Chad Johnson earns fourth TAPPS pole vault championship
By Danny Hirt —
It’s been said that lightning never strikes the same place twice.
For Heritage School’s Chad Johnson, however, the number of strikes is more like four times.
Last week, Johnson picked up his fourth consecutive pole vaulting gold medal during the TAPPS 1A track and field championships held on the Baylor University campus in Waco.
In 2011, Johnson’s freshman year, he took home the crown with a height of nine feet even. From there, he improved every year — to 11 feet in 2012 and 13 feet in 2013 — until he reached the heavens with a vault that registered 14’6”.
Suffering from a high ankle sprain he’d suffered in the past few weeks, Johnson was not able to prepare himself physically the way he’d have liked. “A lot of the time I just visualized,” Johnson said. This type of practice, while not recommended, actually allowed Johnson to improve his form.
While at the recent state meet, Johnson also participated in four other events — high jump, 300 meter hurdles, 4x400 meter relay (with teammates Skylar Kitzmiller, Parker Given and Joe Lucas), and the 110-meter hurdles (where he captured three more first place awards as well as a second place finish).
But the Heritage School senior is more than just a track star; he’s also played on the school’s six-man football team that made it all the way to the TAPPS state Division II championship game back in December and as a member of the school’s boys’ basketball team that went to the TAPPS playoffs.
But of all the events in track and field, why did Johnson migrate toward pole vaulting?
Johnson said that a large factor in his choosing this event, including how he became so successful at it, is Heritage assistant track coach Matt Hoermann.
It was Hoermann, according to Johnson, who looked at him a few years ago as a seventh grader and predicted he could become a good pole vaulter.
“He’s been with me all these years,” Johnson said of Hoermann’s coaching and encouragement.
But what drive was it that led Johnson to his success? “It’s just hard work,” he explained simply. “It’s how much you want something.”
Johnson’s hard work is noted not just on the sports fields but in school.

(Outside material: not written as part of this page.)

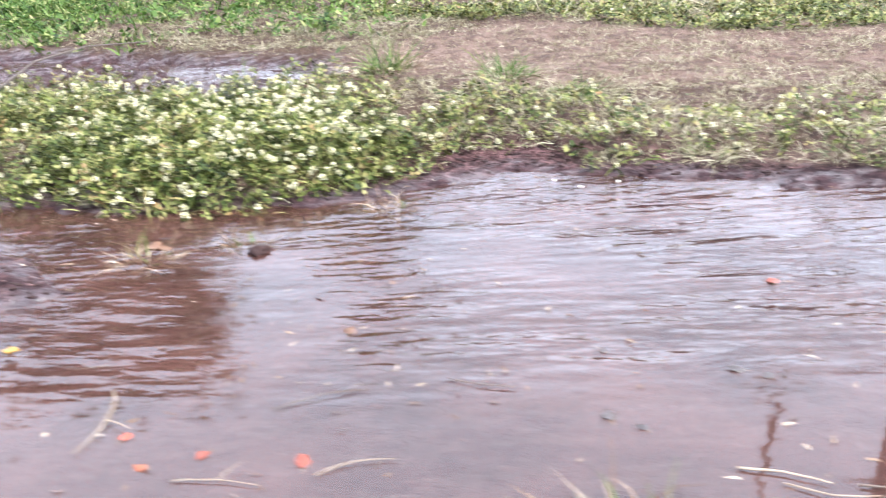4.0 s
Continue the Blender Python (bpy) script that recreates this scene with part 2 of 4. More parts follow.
def water_material():
    m, n, l, b = material("muddy_water", 0.3)
    geo = n.new("ShaderNodeNewGeometry")
    p = geo.outputs["Position"]
    stretch = n.new("ShaderNodeMapping")
    stretch.inputs["Scale"].default_value = (0.38, 1.0, 1.0)
    l.new(p, stretch.inputs["Vector"])
    swell, rip = tex_noise(n, l, 14, 3, 0.5, stretch.outputs[0]), tex_noise(n, l, 55, 2, 0.5, stretch.outputs[0])
    calm = tex_noise(n, l, 2.2, 2, 0.5, p)
    gate = ramp(n, [(0.40, (0.10, 0.10, 0.10)), (0.62, (1, 1, 1))])
    l.new(calm.outputs["Fac"], gate.inputs["Fac"])
    xyz = n.new("ShaderNodeSeparateXYZ")
    l.new(p, xyz.inputs[0])
    back = n.new("ShaderNodeMapRange")
    back.interpolation_type = "SMOOTHSTEP"
    for key, v in (("From Min", -0.26), ("From Max", -0.06), ("To Min", 0.05), ("To Max", 1.0)):
        back.inputs[key].default_value = v
    l.new(xyz.outputs["Y"], back.inputs["Value"])
    height = math_node(n, l, "ADD", swell.outputs["Fac"], math_node(n, l, "MULTIPLY", rip.outputs["Fac"], 0.35))
    bump = n.new("ShaderNodeBump")
    bump.inputs["Distance"].default_value = 0.02
    l.new(math_node(n, l, "MULTIPLY", gate.outputs["Color"], back.outputs["Result"]), bump.inputs["Strength"])
    l.new(height, bump.inputs["Height"])
    # silt hanging in the water
    cloudy = tex_noise(n, l, 6, 4, 0.6, p)
    silt = n.new("ShaderNodeBsdfDiffuse")
    l.new(mix_rgb(n, l, cloudy.outputs["Fac"], (0.042, 0.0175, 0.0135), (0.098, 0.046, 0.038)), silt.inputs["Color"])
    clear = n.new("ShaderNodeBsdfTransparent")
    clear.inputs["Color"].default_value = (0.88, 0.80, 0.74, 1)
    under = n.new("ShaderNodeMixShader")
    thick = ramp(n, [(0.36, (0.28, 0.28, 0.28)), (0.66, (0.55, 0.55, 0.55))])
    l.new(cloudy.outputs["Fac"], thick.inputs["Fac"])
    l.new(thick.outputs["Color"], under.inputs["Fac"])
    l.new(clear.outputs[0], under.inputs[1])
    l.new(silt.outputs[0], under.inputs[2])
    gloss = n.new("ShaderNodeBsdfGlossy")
    gloss.inputs["Roughness"].default_value = 0.03
    l.new(bump.outputs[0], gloss.inputs["Normal"])
    fres = n.new("ShaderNodeFresnel")
    fres.inputs["IOR"].default_value = 1.68
    l.new(bump.outputs[0], fres.inputs["Normal"])
    top = n.new("ShaderNodeMixShader")
    l.new(fres.outputs[0], top.inputs["Fac"])
    l.new(under.outputs[0], top.inputs[1])
    l.new(gloss.outputs[0], top.inputs[2])
    l.new(top.outputs[0], n["Material Output"].inputs["Surface"])
    return m


MUD, WATER = ground_material(), water_material()
CLOVER = foliage("clover_leaf", [(0.0, (0.006, 0.010, 0.003)), (0.35, (0.030, 0.044, 0.008)), (0.6, (0.096, 0.108, 0.024)), (0.85, (0.20, 0.185, 0.070)), (1.0, (0.15, 0.085, 0.038))], 0.55, 0.08)
GRASS = foliage("green_grass", [(0.0, (0.022, 0.056, 0.011)), (0.5, (0.053, 0.105, 0.019)), (0.85, (0.112, 0.143, 0.038)), (1.0, (0.247, 0.203, 0.098))])
LUSH = foliage("lush_grass", [(0.0, (0.009, 0.017, 0.005)), (0.35, (0.034, 0.070, 0.012)), (0.7, (0.095, 0.145, 0.032)), (1.0, (0.24, 0.22, 0.10))])
STRAW = foliage("dry_straw", [(0.0, (0.030, 0.017, 0.012)), (0.4, (0.125, 0.076, 0.050)), (0.75, (0.26, 0.195, 0.135)), (1.0, (0.42, 0.36, 0.29))], 0.6, 0.15)
HAY = foliage("olive_straw", [(0.0, (0.052, 0.040, 0.024)), (0.35, (0.133, 0.111, 0.065)), (0.7, (0.244, 0.215, 0.137)), (1.0, (0.355, 0.318, 0.233))], 0.6, 0.15)
SAGE = foliage("grey_green_blade", [(0.0, (0.046, 0.038, 0.023)), (0.3, (0.144, 0.141, 0.091)), (0.65, (0.281, 0.243, 0.179)), (1.0, (0.410, 0.327, 0.258))], 0.6, 0.15)
PETAL = foliage("white_petal", [(0.0, (0.28, 0.28, 0.13)), (0.4, (0.50, 0.47, 0.31)), (1.0, (0.74, 0.69, 0.53))], 0.6, 0.3)


# ---- mesh helpers ----
def mesh_np(name, verts, faces, mat, attrs=None, shade=True):
    """A mesh from arrays; faces all have the same number of corners."""
    verts, faces = np.asarray(verts, np.float32), np.asarray(faces, np.int32)
    me = bpy.data.meshes.new(name)
    me.vertices.add(len(verts))
    me.vertices.foreach_set("co", verts.ravel())
    k = faces.shape[1]
    me.loops.add(faces.size)
    me.loops.foreach_set("vertex_index", faces.ravel())
    me.polygons.add(len(faces))
    me.polygons.foreach_set("loop_start", np.arange(0, faces.size, k, dtype=np.int32))
    if shade:
        me.polygons.foreach_set("use_smooth", np.ones(len(faces), bool))
    for key, values in (attrs or {}).items():
        a = me.attributes.new(key, "FLOAT", "POINT")
        a.data.foreach_set("value", np.asarray(values, np.float32).ravel())
    me.update(calc_edges=True)
    me.materials.append(mat)
    return me


def blades(rng, base, length, width, heading, rise, droop, steps=4):
    """Grass blades as folded strips. base: (n, 3); rise: the angle from the ground at the root, droop: by how much it bends down."""
    n = len(base)
    pts, ang = [base], rise.copy()
    for k in range(steps - 1):
        seg = length / (steps - 1)
        d = np.stack([np.cos(ang) * np.cos(heading), np.cos(ang) * np.sin(heading), np.sin(ang)], 1)
        pts.append(pts[-1] + d * seg[:, None])
        ang = ang - droop / (steps - 1)
        heading = heading + rng.normal(0, 0.26, n)
    side = np.stack([-np.sin(heading), np.cos(heading), np.zeros(n)], 1)
    roll = rng.uniform(-0.9, 0.9, n)
    side = side * np.cos(roll)[:, None] + np.array([0, 0, 1.0]) * np.sin(roll)[:, None]
    taper = (0.8, 1.0, 0.7, 0.12) if steps == 4 else (0.9, 1.0, 0.15)
    v = np.empty((n, 2 * steps, 3))
    for k in range(steps):
        w = side * (width * taper[k] / 2)[:, None]
        v[:, 2 * k], v[:, 2 * k + 1] = pts[k] - w, pts[k] + w
    f = np.array([[2 * k, 2 * k + 1, 2 * k + 3, 2 * k + 2] for k in range(steps - 1)])
    return v.reshape(-1, 3), (np.arange(n)[:, None, None] * 2 * steps + f).reshape(-1, 4)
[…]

He makes excellent grades and is a born leader.
According to Heritage head track and field coach Brad Sultemeier, Johnson is a “backbone and inspiration” for the track teams that just captured second place at the TAPPS championships last week (girls’ and boys’ squads). Sultemeier added that he’s the type of person who “inspires those around him — not just teammates and competitors, alike — to be better; not just better athletes, better people.”
And what does a born leader do just days after winning his fourth pole vaulting championship? Why, he helps chaperone a group of 10th graders on a school-related trip to the Grand Canyon, that’s what.
Always on the go, always on the move like a bolt of lightning; that’s what a born leader does.